As an example of what this queue can do, AMD notes that Oculus implemented the asynchronous timewarp (or ATW) feature in version 1.3 of its SDK using the Quick Response Queue for AMD hardware. The company claims that using this feature makes it more likely that the ATW shader will be able to complete before the next vsync interval, even if it's submitted late in the rendering process. That's important since ATW is meant to reduce immersion-breaking judder in one's VR experience, and a warped frame is better than a dropped one. The company also touts the fact that running the ATW shader asynchronously means that the graphics card can continue to perform other tasks at the same time, like starting work on a new frame.

Also - https://community.amd.com/community/gaming/blog/2016/03/28/asynchronous-shaders-evolved

Modern rendering engines must execute a large number of individual tasks to generate each visible frame. Each task includes a shader program that runs on the GPU. Normally these tasks are processed sequentially in a fixed order, which is referred to as synchronous execution. Asynchronous shader technology allows more flexibility in terms of the timing and order of execution for independent tasks. When used effectively, the result is better utilization of the GPU, faster frame times, and improved responsiveness.

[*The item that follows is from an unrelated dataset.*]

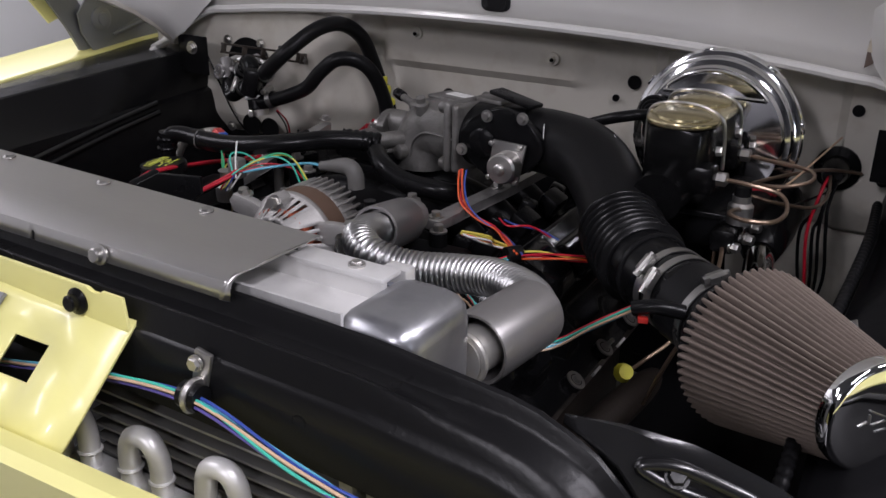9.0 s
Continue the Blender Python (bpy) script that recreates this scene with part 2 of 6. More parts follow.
M = {
    "yellow": mat("yellow_paint", (0.80, 0.76, 0.30), 0.35, coat=0.25, bump=0.03, var=0.03, stains=2),
    "cream": mat("cream_paint", (0.60, 0.575, 0.51), 0.36, coat=0.2, wave=0.3, bump=0.08, var=0.06, stains=7, dirt=(0.36, 0.31, 0.24), dirt_amount=0.35),
    "hoodcream": mat("hood_cream_paint", (0.76, 0.75, 0.72), 0.3, coat=0.5, bump=0.05, var=0.04, stains=5),
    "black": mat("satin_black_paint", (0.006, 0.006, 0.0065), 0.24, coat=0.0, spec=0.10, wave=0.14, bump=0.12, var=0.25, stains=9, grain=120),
    "apron_gloss": mat("gloss_black_apron_paint", (0.006, 0.006, 0.0065), 0.23, spec=0.25, wave=0.15, bump=0.12, var=0.25, stains=9, grain=120),
    "apron_dull": mat("satin_black_apron_paint", (0.004, 0.004, 0.0045), 0.38, spec=0.06, wave=0.1, bump=0.12, var=0.25, stains=9, grain=120),
    "gusset": mat("worn_satin_black_paint", (0.008, 0.008, 0.0085), 0.25, spec=0.45, coat=0.3, wave=0.1, bump=0.12, var=0.25, stains=10, grain=200),
    "gloss": mat("glossy_black_paint", (0.006, 0.006, 0.0065), 0.22, spec=0.5, coat=0.6, wave=0.1, bump=0.1, var=0.2, stains=8, grain=200),
    "satincover": mat("satin_black_cover", (0.0065, 0.0065, 0.007), 0.29, spec=0.36, bump=0.2, var=0.2, grain=420),
    "glosscover": mat("glossy_black_cover", (0.005, 0.005, 0.0055), 0.13, spec=0.4, wave=0.1, bump=0.08, var=0.2, grain=300),
    "timing": mat("dull_timing_aluminium", (0.26, 0.25, 0.238), 0.5, metal=0.3, bump=0.6, grain=260, var=0.25, stains=16, dirt=(0.10, 0.09, 0.08), dirt_amount=0.5),
    "support": mat("matt_black_paint", (0.007, 0.007, 0.0075), 0.30, spec=0.22, wave=0.12, bump=0.18, var=0.2, stains=8, grain=260),
    "plastic": mat("black_plastic", (0.005, 0.005, 0.0055), 0.27, spec=0.17, bump=0.25, var=0.2, grain=420),
    "enamel": mat("black_enamel", (0.004, 0.004, 0.0042), 0.24, spec=0.20, wave=0.15, bump=0.12, var=0.25, stains=20, grain=200),
    "plastic_dull": mat("dull_black_plastic", (0.0045, 0.0045, 0.005), 0.42, spec=0.14, bump=0.3, var=0.2, grain=420),
    "case": mat("battery_case_plastic", (0.002, 0.002, 0.002), 0.25, spec=0.03, bump=0.2, var=0.2, grain=420),
    "rubber": mat("black_rubber", (0.006, 0.006, 0.0065), 0.27, spec=0.2, bump=0.1, var=0.2, grain=260),
    "duct": mat("dusty_black_duct_rubber", (0.0075, 0.0075, 0.008), 0.36, spec=0.15, bump=0.15, var=0.25, stains=14, grain=300),
    "dullrubber": mat("matt_rubber", (0.012, 0.012, 0.0125), 0.5, spec=0.2, bump=0.2, var=0.2, grain=260),
    "cast": mat("cast_aluminium", (0.42, 0.41, 0.40), 0.45, metal=0.75, bump=0.6, grain=330, var=0.2, stains=14, dirt=(0.16, 0.14, 0.12), dirt_amount=0.5),
    "castdark": mat("dirty_cast_aluminium", (0.22, 0.21, 0.20), 0.55, metal=0.4, bump=0.7, grain=330, var=0.25, stains=14, dirt=(0.08, 0.07, 0.06), dirt_amount=0.6),
    "brushed": mat("brushed_aluminium", (0.57, 0.56, 0.545), 0.37, metal=0.97, bump=0.05, grain=60, stretch=(1, 14, 14), var=0.08, stains=4),
    "alu": mat("welded_aluminium", (0.74, 0.735, 0.72), 0.42, metal=0.45, bump=0.15, grain=90, var=0.12, stains=10, dirt=(0.35, 0.34, 0.33), dirt_amount=0.3),
    "dtank": mat("welded_tank_aluminium", (0.44, 0.445, 0.465), 0.33, metal=0.88, bump=0.15, grain=60, var=0.2, stains=9, stretch=(1, 1, 5), dirt=(0.22, 0.23, 0.25), dirt_amount=0.5),
    "capalu": mat("satin_cap_aluminium", (0.62, 0.625, 0.64), 0.36, metal=0.8, bump=0.08, grain=200, var=0.1, stains=12),
    "stained": mat("stained_pale_aluminium", (0.45, 0.44, 0.415), 0.40, metal=0.7, bump=0.25, grain=90, var=0.18, stains=16, dirt=(0.42, 0.37, 0.27), dirt_amount=0.4),
    "tank": mat("grey_aluminium_tank", (0.30, 0.295, 0.28), 0.45, metal=0.7, bump=0.12, grain=40, stretch=(1, 1, 6), var=0.15, stains=10, dirt=(0.5, 0.46, 0.38), dirt_amount=0.25),
    "shroud": mat("blue_grey_aluminium_sheet", (0.36, 0.375, 0.45), 0.42, metal=0.35, bump=0.08, grain=50, stretch=(6, 6, 1), var=0.1, stains=5),
    "grey": mat("grey_coupler_metal", (0.33, 0.32, 0.315), 0.38, metal=0.8, bump=0.12, grain=60, stretch=(1, 9, 9), var=0.1),
    "chrome": mat("chrome", (0.82, 0.82, 0.83), 0.11, metal=1.0, bump=0.02, var=0.02, grain=20),
    "mirror": mat("polished_cap_chrome", (0.80, 0.80, 0.80), 0.03, metal=1.0, bump=0.0, var=0.02, grain=20),
    "steel": mat("zinc_steel", (0.48, 0.47, 0.45), 0.32, metal=0.95, bump=0.15, var=0.15),
    "clampsteel": mat("dull_clamp_steel", (0.34, 0.335, 0.325), 0.30, metal=0.95, bump=0.2, grain=240, var=0.25, stains=30),
    "flex": mat("polished_flex_steel", (0.47, 0.47, 0.47), 0.30, metal=1.0, bump=0.05, var=0.06),
    "gold": mat("gold_zinc_plate", (0.56, 0.49, 0.29), 0.24, metal=0.9, bump=0.1, var=0.25, stains=18),
    "brass": mat("brass", (0.50, 0.38, 0.18), 0.35, metal=0.9, bump=0.2, var=0.2),
    "copper": mat("copper_nickel_tube", (0.28, 0.20, 0.145), 0.32, metal=0.85, bump=0.1, var=0.2),
    "green": mat("green_plastic", (0.02, 0.56, 0.20), 0.42, bump=0.12, var=0.06, grain=300),
    "greendull": mat("green_label", (0.03, 0.46, 0.18), 0.5, bump=0.05, var=0.06),
    "white": mat("white_print", (0.80, 0.80, 0.78), 0.5, bump=0.04, var=0.05),
    "paper": mat("aged_paper", (0.66, 0.60, 0.48), 0.7, bump=0.1, var=0.12, stains=25, dirt=(0.45, 0.32, 0.2), dirt_amount=0.35),
    "grime": mat("greasy_brown_metal", (0.022, 0.016, 0.012), 0.6, metal=0.2, bump=0.7, var=0.35, stains=22),
    "brownpanel": mat("brown_fibreboard", (0.13, 0.092, 0.074), 0.55, bump=0.3, var=0.2),
    "red": mat("red_wire", (0.50, 0.012, 0.03), 0.35, bump=0.03, var=0.08),
    "redcable": mat("red_cable", (0.42, 0.03, 0.04), 0.45, bump=0.1, var=0.12),
    "wgreen": mat("green_wire", (0.05, 0.42, 0.18), 0.4, bump=0.02, var=0.05),
    "wteal": mat("teal_wire", (0.06, 0.50, 0.38), 0.4, bump=0.02, var=0.05),
    "wyellow": mat("yellow_wire", (0.72, 0.62, 0.10), 0.4, bump=0.02, var=0.05),
    "wwhite": mat("white_wire", (0.75, 0.75, 0.72), 0.4, bump=0.02, var=0.05),
    "wblue": mat("blue_wire", (0.04, 0.08, 0.36), 0.4, bump=0.02, var=0.05),
    "wlblue": mat("light_blue_wire", (0.12, 0.42, 0.58), 0.4, bump=0.02, var=0.05),
    "worange": mat("orange_wire", (0.72, 0.11, 0.03), 0.4, bump=0.02, var=0.05),
    "wtan": mat("tan_wire", (0.60, 0.42, 0.28), 0.4, bump=0.02, var=0.05),
    "wpurple": mat("violet_wire", (0.10, 0.08, 0.30), 0.4, bump=0.02, var=0.05),
    "amber": mat("amber_plastic", (0.055, 0.015, 0.008), 0.3, bump=0.05, var=0.15),
    "coil": mat("copper_winding", (0.42, 0.10, 0.05), 0.5, metal=0.5, bump=0.4, var=0.25),
    "stator": mat("rusty_stator", (0.16, 0.10, 0.07), 0.6, metal=0.4, bump=0.4, var=0.3, grain=300, stretch=(6, 1, 1)),
    "pleat": mat("oiled_cotton_gauze", (0.135, 0.106, 0.088), 0.9, bump=0.8, grain=700, var=0.2, stains=20, dirt=(0.10, 0.08, 0.065), dirt_amount=0.6),
    "limeprint": mat("lime_print", (0.62, 0.66, 0.10), 0.5, bump=0.0, var=0.05),
    "neon": mat("yellow_connector", (0.70, 0.66, 0.05), 0.4, bump=0.05, var=0.1),
    "milky": mat("milky_plastic", (0.10, 0.098, 0.08), 0.4, bump=0.1, var=0.15),
    "blueplastic": mat("blue_anodised", (0.02, 0.12, 0.55), 0.3, metal=0.6, bump=0.05, var=0.1),
    "redanod": mat("red_anodised", (0.60, 0.04, 0.03), 0.3, metal=0.5, bump=0.05, var=0.1),
    "floor": mat("grey_epoxy_floor", (0.26, 0.26, 0.265), 0.25, bump=0.1, grain=60, var=0.1, stains=1.2, dirt=(0.19, 0.19, 0.19), dirt_amount=0.4),
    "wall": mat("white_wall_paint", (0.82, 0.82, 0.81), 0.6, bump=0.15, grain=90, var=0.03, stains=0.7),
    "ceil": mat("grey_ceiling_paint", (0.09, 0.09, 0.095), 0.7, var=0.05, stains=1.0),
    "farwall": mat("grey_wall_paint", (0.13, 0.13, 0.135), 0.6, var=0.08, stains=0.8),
    "darkwall": mat("dark_cabinet_steel", (0.05, 0.05, 0.055), 0.5, bump=0.1, var=0.2, stains=3),
    "glass": clear("window_glass", (0.55, 0.62, 0.68), 0.02),
    "lamp": glow("tube_light", (1.0, 0.98, 0.95), 9.0),
    "curtain": mat("crumpled_plastic", (0.55, 0.57, 0.56), 0.35, bump=0.5, grain=30, var=0.15, stains=5),
    "hosegrey": mat("grey_blue_hose", (0.045, 0.048, 0.075), 0.5),
    "hinge": mat("grey_blue_primer", (0.20, 0.205, 0.215), 0.45, bump=0.2, var=0.15),
    "panel": glow("daylight_outside", (0.93, 0.96, 1.0), 4.0),
    "screen": glow("blue_screen", (0.05, 0.25, 0.9), 2.5),
}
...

While the feature is already being employed in games like Ashes of the Singularity and Hitman, there is much more to come. Developers are just starting to experiment with the basic functionality, and the new wave of virtual reality applications starting to appear this year are poised to make great use of it. Meanwhile at AMD we have been working on enhancing the technology with the goal of making it even more powerful.

So at least for AMD is important async compute and I doubt developers will leave one IHV outside of the player base and since you must put async in, it means you can boost performance on a lot of cards by a simple driver update.
With Elite it doesn't surprise me, it's an nVIDIA game. :p

PS: Does VR work properly on anything nvidia has outside of Maxwell v2?